Twenty-five percent indoor dining occupancy is not going to help that much. New York restaurants tend to be quite small, and their operating costs are very high. The economics don’t work. My business interruption insurance is still going to cost $5,000 a month no matter what my sales are.

I don’t believe that on September 30th when indoor dining was permitted again, New Yorkers were suddenly like, “Oh, I cannot wait to eat inside.” The outdoor dining experience has been absolutely exceptional in New York—people are really enjoying it. I try to go to a restaurant every single week to see how other people are doing their outdoor dining, and see what the experience is like. The energy is fabulous. The guests are loving it, and I think it’s going to be a slow build to get inside.

I’m friends with a lot of restaurant owners, and we all predicted we wouldn’t be able to reopen inside successfully until 2021. With that being the case, I knew there’d be no way out of it. So those negotiations with our landlord fell apart. And that’s when we realized we wouldn’t be able to reopen.

It was incredibly difficult because we are very lucky in our restaurant group in that we don’t really have any staff turnover. At least 35 percent of staff at the Fat Radish have been with us at least eight years, which is an incredible amount of time in New York restauranting. It was really sad explaining to them that they’d no longer be in that space with their friends. The camaraderie was just amazing with that team.

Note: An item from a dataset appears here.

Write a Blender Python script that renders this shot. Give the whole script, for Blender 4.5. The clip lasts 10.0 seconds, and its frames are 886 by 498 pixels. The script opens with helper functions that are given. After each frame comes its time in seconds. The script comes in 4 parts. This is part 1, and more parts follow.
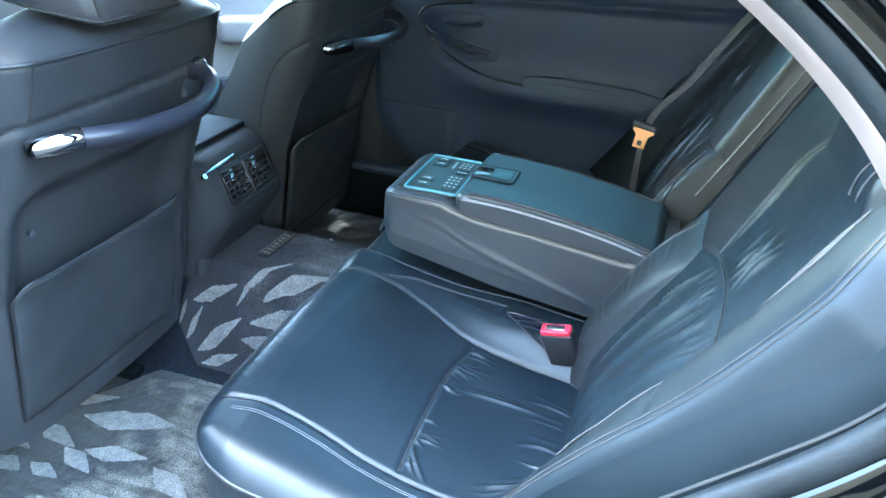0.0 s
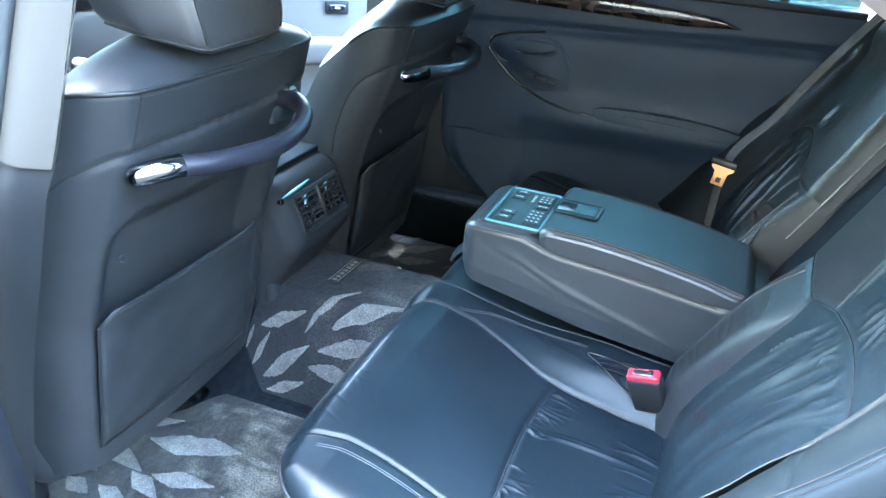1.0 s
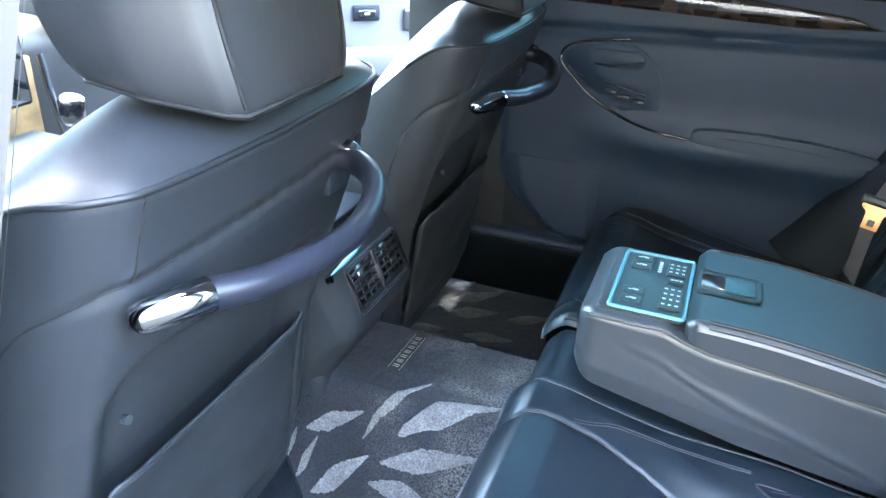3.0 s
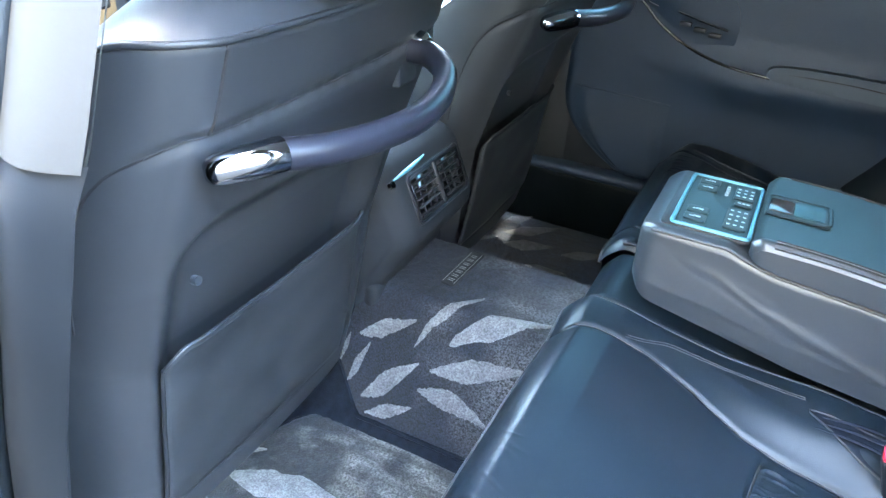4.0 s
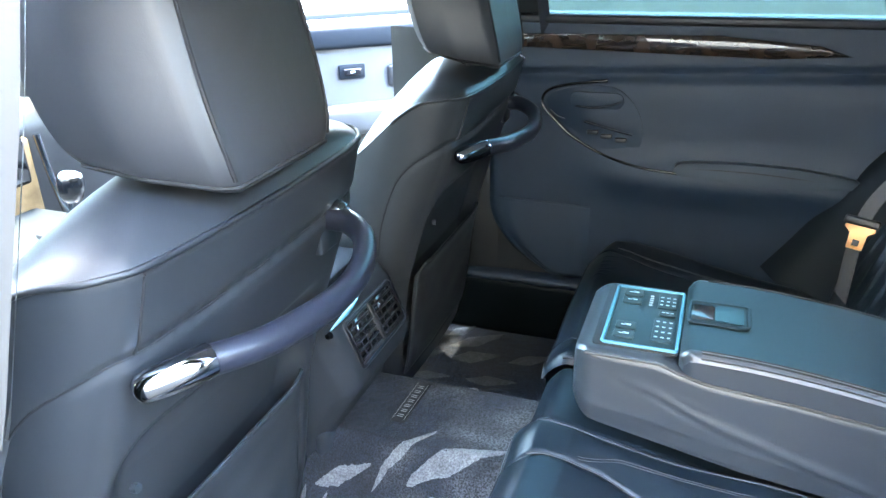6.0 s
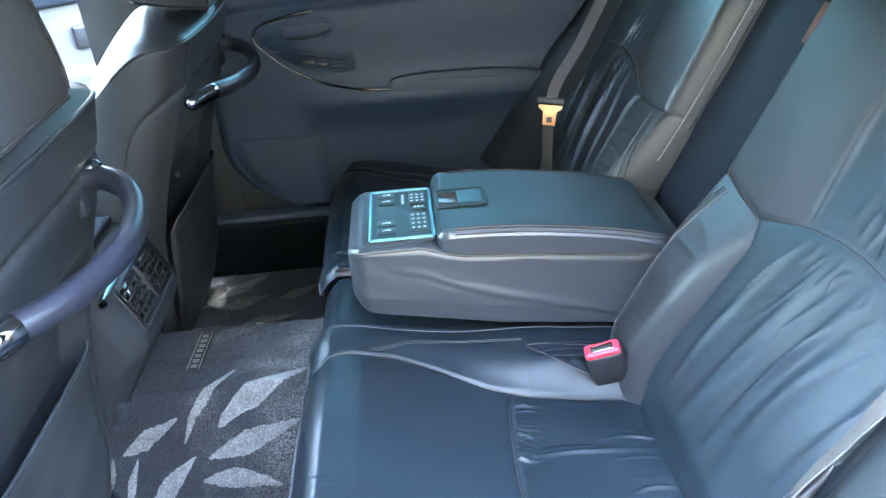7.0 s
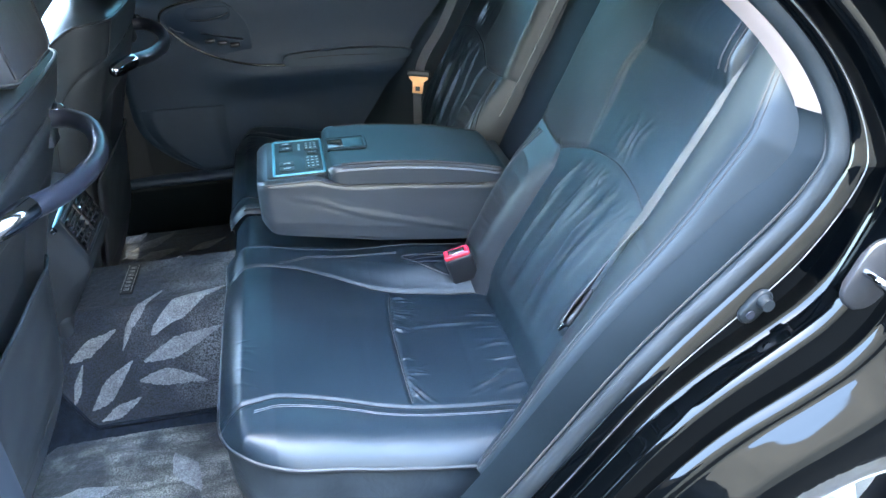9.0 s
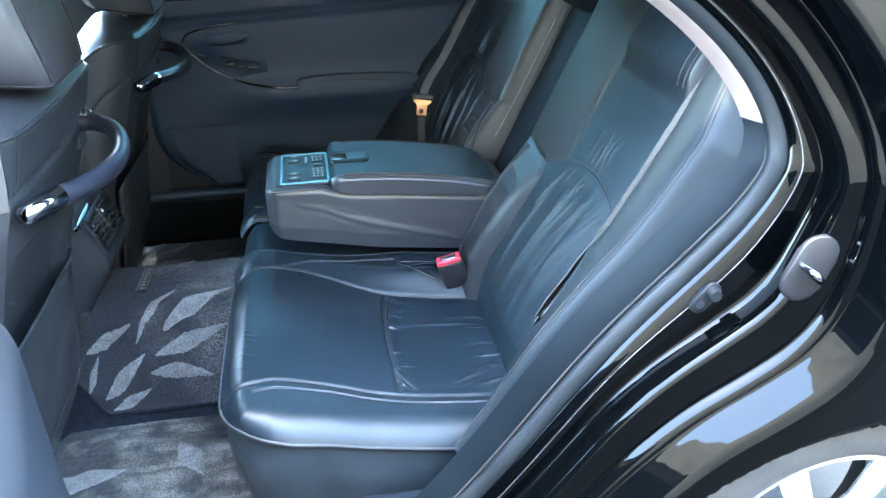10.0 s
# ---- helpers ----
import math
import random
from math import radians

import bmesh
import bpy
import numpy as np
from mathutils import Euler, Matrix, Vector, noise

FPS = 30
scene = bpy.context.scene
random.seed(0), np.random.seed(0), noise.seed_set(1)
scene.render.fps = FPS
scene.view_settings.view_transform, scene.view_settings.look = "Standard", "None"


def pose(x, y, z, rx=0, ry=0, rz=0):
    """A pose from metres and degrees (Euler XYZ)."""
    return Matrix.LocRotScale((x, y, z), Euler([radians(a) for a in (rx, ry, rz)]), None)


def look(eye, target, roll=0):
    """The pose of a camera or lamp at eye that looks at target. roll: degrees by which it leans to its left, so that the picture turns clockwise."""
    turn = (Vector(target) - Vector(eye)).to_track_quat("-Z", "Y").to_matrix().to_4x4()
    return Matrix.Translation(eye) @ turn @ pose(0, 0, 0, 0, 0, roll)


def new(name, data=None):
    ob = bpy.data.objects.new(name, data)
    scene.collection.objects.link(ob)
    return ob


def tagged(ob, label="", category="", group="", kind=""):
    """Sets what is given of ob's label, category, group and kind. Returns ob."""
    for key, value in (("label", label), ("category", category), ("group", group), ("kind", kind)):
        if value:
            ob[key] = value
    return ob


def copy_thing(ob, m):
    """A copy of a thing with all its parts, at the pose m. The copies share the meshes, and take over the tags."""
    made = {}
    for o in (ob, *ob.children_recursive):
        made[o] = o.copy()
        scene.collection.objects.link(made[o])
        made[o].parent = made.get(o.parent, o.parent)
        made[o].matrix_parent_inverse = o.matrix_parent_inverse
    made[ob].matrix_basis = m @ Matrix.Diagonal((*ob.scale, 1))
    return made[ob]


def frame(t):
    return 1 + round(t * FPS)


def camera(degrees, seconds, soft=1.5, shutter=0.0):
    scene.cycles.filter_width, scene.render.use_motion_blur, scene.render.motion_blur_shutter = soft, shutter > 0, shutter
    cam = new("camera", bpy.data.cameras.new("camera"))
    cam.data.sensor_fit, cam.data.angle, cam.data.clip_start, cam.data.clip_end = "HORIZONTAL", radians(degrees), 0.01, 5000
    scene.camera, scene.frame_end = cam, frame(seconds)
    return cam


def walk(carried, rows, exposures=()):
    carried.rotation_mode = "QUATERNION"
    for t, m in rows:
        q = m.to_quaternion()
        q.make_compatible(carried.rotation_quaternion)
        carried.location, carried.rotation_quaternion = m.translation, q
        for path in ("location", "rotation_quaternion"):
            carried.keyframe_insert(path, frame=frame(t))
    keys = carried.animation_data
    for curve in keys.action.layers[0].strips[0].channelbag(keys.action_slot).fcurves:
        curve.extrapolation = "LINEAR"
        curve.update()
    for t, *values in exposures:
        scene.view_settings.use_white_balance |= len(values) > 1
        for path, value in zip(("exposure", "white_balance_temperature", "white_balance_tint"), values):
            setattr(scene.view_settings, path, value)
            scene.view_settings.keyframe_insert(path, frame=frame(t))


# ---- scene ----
cam = camera(61.3, 10.0)
PATH = [
    (0, (0.451, -1.289, 1.306), (-0.068, 0.401, 0.369), 3.6),
    (0.5, (0.394, -1.291, 1.307), (-0.181, 0.394, 0.396), 5.1),
    (1, (0.348, -1.284, 1.311), (-0.252, 0.4, 0.414), 4.5),
    (1.5, (0.313, -1.249, 1.297), (-0.306, 0.421, 0.387), 3.0),
    (2, (0.242, -1.118, 1.294), (-0.33, 0.566, 0.378), 0.6),
    (2.5, (0.159, -1.016, 1.291), (-0.353, 0.682, 0.367), 0.1),
    (3, (0.09, -0.99, 1.28), (-0.527, 0.677, 0.363), 2.6),
    (3.2, (0.085, -0.994, 1.251), (-0.588, 0.647, 0.327), 3.2),
    (4.3, (0.101, -1.035, 1.216), (-0.619, 0.518, 0.182), 3.8),
    (4.5, (0.102, -1.035, 1.219), (-0.626, 0.523, 0.198), 3.4),
    (5, (0.101, -1.013, 1.264), (-0.665, 0.604, 0.371), 1.8),
    (5.2, (0.1, -1.006, 1.282), (-0.68, 0.637, 0.451), 1.3),
    (6.3, (0.114, -1.007, 1.299), (-0.372, 0.749, 0.474), -3.4),
    (6.5, (0.115, -1.018, 1.297), (-0.192, 0.753, 0.421), -3.8),
    (7, (0.08, -1.112, 1.301), (0.134, 0.634, 0.326), -4.6),
    (7.5, (0.064, -1.214, 1.304), (0.296, 0.476, 0.261), -4.6),
    (8, (0.05, -1.284, 1.3), (0.358, 0.365, 0.211), -3.5),
    (8.5, (0.059, -1.355, 1.313), (0.396, 0.302, 0.246), -2.3),
    (9, (0.058, -1.474, 1.356), (0.395, 0.225, 0.357), -1.8),
    (9.5, (0.061, -1.551, 1.356), (0.378, 0.185, 0.414), -1.2),
    (10, (0.083, -1.601, 1.353), (0.386, 0.151, 0.438), -1.2),
]
# stops, kelvin, tint
EXPOSURES = [(0.0, 7.10, 6620, -6), (1.0, 7.20, 6750, -3), (2.5, 7.52, 7150, 4), (5.0, 7.50, 7250, 3), (6.5, 7.50, 7350, 4), (7.0, 7.50, 7200, 4), (8.0, 7.12, 6820, 3), (10.0, 6.90, 6780, 0)]
walk(cam, [(t, look(eye, target, roll)) for t, eye, target, roll in PATH], EXPOSURES)

# ---- light ----
world = bpy.data.worlds.new("sky")
scene.world = world
world.use_nodes = True
wn = world.node_tree.nodes
sky = wn.new("ShaderNodeTexSky")
sky.sky_type, sky.sun_disc = "NISHITA", False
SUN_EL, SUN_AZ = 79.0, 320.0   # height; bearing clockwise from +y
sky.sun_elevation, sky.sun_rotation = radians(SUN_EL), radians(SUN_AZ)
sky.air_density, sky.dust_density, sky.ozone_density = 1.0, 1.2, 1.0
bg = wn["Background"]
world.node_tree.links.new(sky.outputs[0], bg.inputs[0])
bg.inputs[1].default_value = 0.15
sun_data = bpy.data.lights.new("sun", "SUN")
sun_data.energy, sun_data.angle, sun_data.color = 0.5, radians(8), (1.0, 0.93, 0.82)
sun_ob = new("sun", sun_data)
sun_dir = Vector((math.sin(radians(SUN_AZ)) * math.cos(radians(SUN_EL)), math.cos(radians(SUN_AZ)) * math.cos(radians(SUN_EL)), math.sin(radians(SUN_EL))))
sun_ob.matrix_world = look(sun_dir * 30, (0, 0, 0.5))


# ---- materials ----
def mat(name, base, rough=0.5, metal=0.0, vary=0.25, vscale=8.0, grain=0.0, gscale=300.0, wrinkle=0.0, wscale=12.0, coat=0.0, sheen=0.0, spec=0.5, second=None, voro=False, speck=0.0):
    """A surface with blotches at one scale, grain relief at another and optional soft wrinkles."""
    m = bpy.data.materials.new(name)
    m.use_nodes = True
    nt = m.node_tree
    n, l = nt.nodes, nt.links
    b = n["Principled BSDF"]
    tc = n.new("ShaderNodeTexCoord")
    big = n.new("ShaderNodeTexNoise")
    big.inputs["Scale"].default_value, big.inputs["Detail"].default_value = vscale, 6
    l.new(tc.outputs["Object"], big.inputs["Vector"])
    ramp = n.new("ShaderNodeValToRGB")
    lo = tuple(c * (1 - vary) for c in base)
    hi = second or tuple(min(1, c * (1 + vary)) for c in base)
    ramp.color_ramp.elements[0].color, ramp.color_ramp.elements[0].position = (*lo, 1), 0.3
    ramp.color_ramp.elements[1].color, ramp.color_ramp.elements[1].position = (*hi, 1), 0.72
    l.new(big.outputs["Fac"], ramp.inputs["Fac"])
    if speck:
        # single tufts, lighter and darker
        fine, mul, sm = n.new("ShaderNodeTexNoise"), n.new("ShaderNodeMix"), n.new("ShaderNodeMapRange")
        fine.inputs["Scale"].default_value, fine.inputs["Detail"].default_value = 330, 2
        l.new(tc.outputs["Object"], fine.inputs["Vector"])
        sm.inputs["From Min"].default_value, sm.inputs["From Max"].default_value = 0.38, 0.62
        sm.inputs["To Min"].default_value, sm.inputs["To Max"].default_value = 1 - speck, 1 + speck
        l.new(fine.outputs["Fac"], sm.inputs["Value"])
        mul.data_type, mul.blend_type = "RGBA", "MULTIPLY"
        mul.inputs[0].default_value = 1.0
        l.new(ramp.outputs["Color"], mul.inputs[6])
        l.new(sm.outputs["Result"], mul.inputs[7])
        l.new(mul.outputs[2], b.inputs["Base Color"])
    else:
        l.new(ramp.outputs["Color"], b.inputs["Base Color"])
    b.inputs["Metallic"].default_value = metal
    b.inputs["Specular IOR Level"].default_value = spec
    rmap = n.new("ShaderNodeMapRange")
    rmap.inputs["To Min"].default_value, rmap.inputs["To Max"].default_value = max(0.02, rough * 0.82), min(1, rough * 1.18)
    l.new(big.outputs["Fac"], rmap.inputs["Value"])
    l.new(rmap.outputs["Result"], b.inputs["Roughness"])
    b.inputs["Coat Weight"].default_value = coat
    b.inputs["Coat Roughness"].default_value = 0.04
    b.inputs["Sheen Weight"].default_value = sheen
    last = None
    if grain:
        g = n.new("ShaderNodeTexVoronoi" if voro else "ShaderNodeTexNoise")
        g.inputs["Scale"].default_value = gscale
        l.new(tc.outputs["Object"], g.inputs["Vector"])
        bump = n.new("ShaderNodeBump")
        bump.inputs["Strength"].default_value, bump.inputs["Distance"].default_value = grain, 0.002
        l.new(g.outputs["Distance" if voro else "Fac"], bump.inputs["Height"])
        last = bump
    if wrinkle:
        g = n.new("ShaderNodeTexNoise")
        g.inputs["Scale"].default_value, g.inputs["Detail"].default_value = wscale, 4
        g.inputs["Distortion"].default_value = 0.8
        l.new(tc.outputs["Object"], g.inputs["Vector"])
        bump = n.new("ShaderNodeBump")
        bump.inputs["Strength"].default_value, bump.inputs["Distance"].default_value = wrinkle, 0.02
        l.new(g.outputs["Fac"], bump.inputs["Height"])
        if last:
            l.new(last.outputs["Normal"], bump.inputs["Normal"])
        last = bump
    if last:
        l.new(last.outputs["Normal"], b.inputs["Normal"])
    return m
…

But everyone took it incredibly well. We gave everyone the opportunity to come work at the Orchard Townhouse and to continue to celebrate the Fat Radish. Many people felt it was the right time for them to focus on a creative endeavor they had on the side that being with the Fat Radish had allowed them to explore, so many of them chose to explore that full time. We did get a few key staff come to the Townhouse, so we get to see their faces every day.

We closed the doors not really with a heavy heart, but with some excitement with how we were going to represent the Fat Radish. We got together and decided it would be wonderful to celebrate it through to the end of the year with a pop-up at the Orchard Townhouse—highlighting that relationship, and where the Orchard Townhouse came from. We named the Townhouse in honor of the Fat Radish on Orchard Street. That’s where our start came from, and we want to honor that forever.

The concept at the Fat Radish was elevated home cooking, and so every week at the pop-up, we do a special from the archives over the last 10 years. Some of our fan favorites, some things from the cookbook, some things people haven’t had in a few years they’d be excited to try again. We’re doing the celery pot pie, which is one of our best-selling items. We’re really excited to bring it to a new neighborhood and clientele that might not have experienced it.

Closing the Fat Radish doesn’t mean we’re going to close it forever. It just means we’re going to grow with the times and continue to evolve and move around. While it was very, very sad, we have so many memories of that place.

One of the good things that has come out of this experience is that people are really supporting their own neighborhoods, and that’s been wonderful to see. Not a lot of people in Manhattan are taking cabs to restaurants outside of the neighborhood where they live. It goes to show that when you are opening a new restaurant, you should really consider a strong neighborhood where you can survive with just your local community. That really is what sustains you in the end.